ERSILIA: donna sabina su cui esiste una duplice leggenda, la prima delle quali la fa moglie di Romolo, al quale diede due figli: una femmina, Prima, e un maschio, Aollio, in seguito chiamato Avilio. Per prima avrebbe patrocinato, dopo la guerra seguita al ratto delle Sabine, l'alleanza tra Romani e Sabini e, morto Romolo, sarebbe stata anch'essa deificata e venerata dai Romani col nome di Hora Quirini. La seconda leggenda la considera moglie del romano Ostilio cui, prima fra tutte le rapite Sabine, avrebbe dato un figlio, Osto Ostilio che fu poi il padre di Tullio Ostilio, quarto re di Roma. Entrambe le leggende sono concordi nell'attribuirle opera di mediatrice e di pacificatrice, insieme con altre compagne sabine oratrici di pace, dei rapporti tra Romani e Sabini.

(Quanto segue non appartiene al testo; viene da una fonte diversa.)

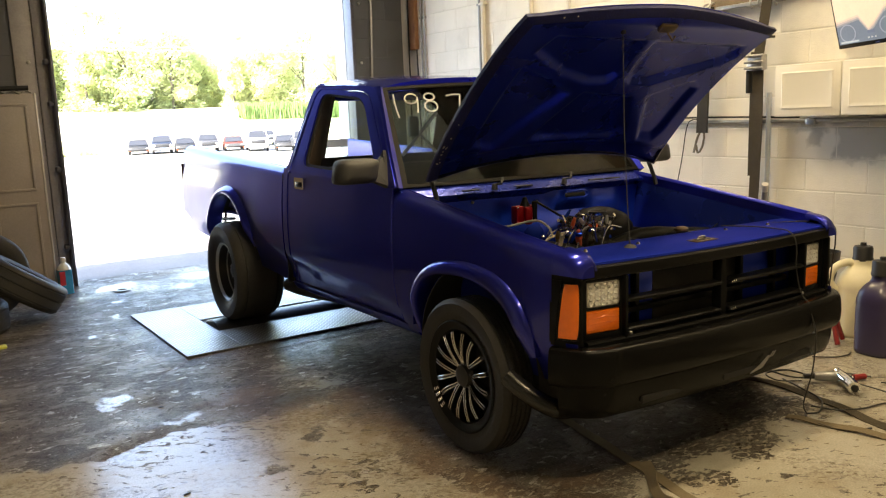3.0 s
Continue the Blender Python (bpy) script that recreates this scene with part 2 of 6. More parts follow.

ESACO: figlio di Priamo e di Arisbe, imparò dal nonno materno, Merope, l'arte di interpretare i signi. Così, quando Ecuba, poco prima della nascita di Paride, sognò di generare un tizzone infiammato che dava fuoco a tutta la città di Troia, Priamo subito consultò il figlio Esaco che gli annunciò che il bimbo che stava per nascere sarebbe stato la rovina di Troia e gli consigliò di liberarsene appena nato. Esaco si era innamorato appassionatamante della ninfa Asterope, figlia del fiume Cebreno: quando essa morì, morsa da un serpente, Esaco cercò più volte di uccidersi gettandosi in mare da una rupe e infine gli dèi, impietositi, lo tramutarono in un uccello pescatore, cosicché egli potesse abbandonarsi alla sua mania ossessiva senza offendere il decoro.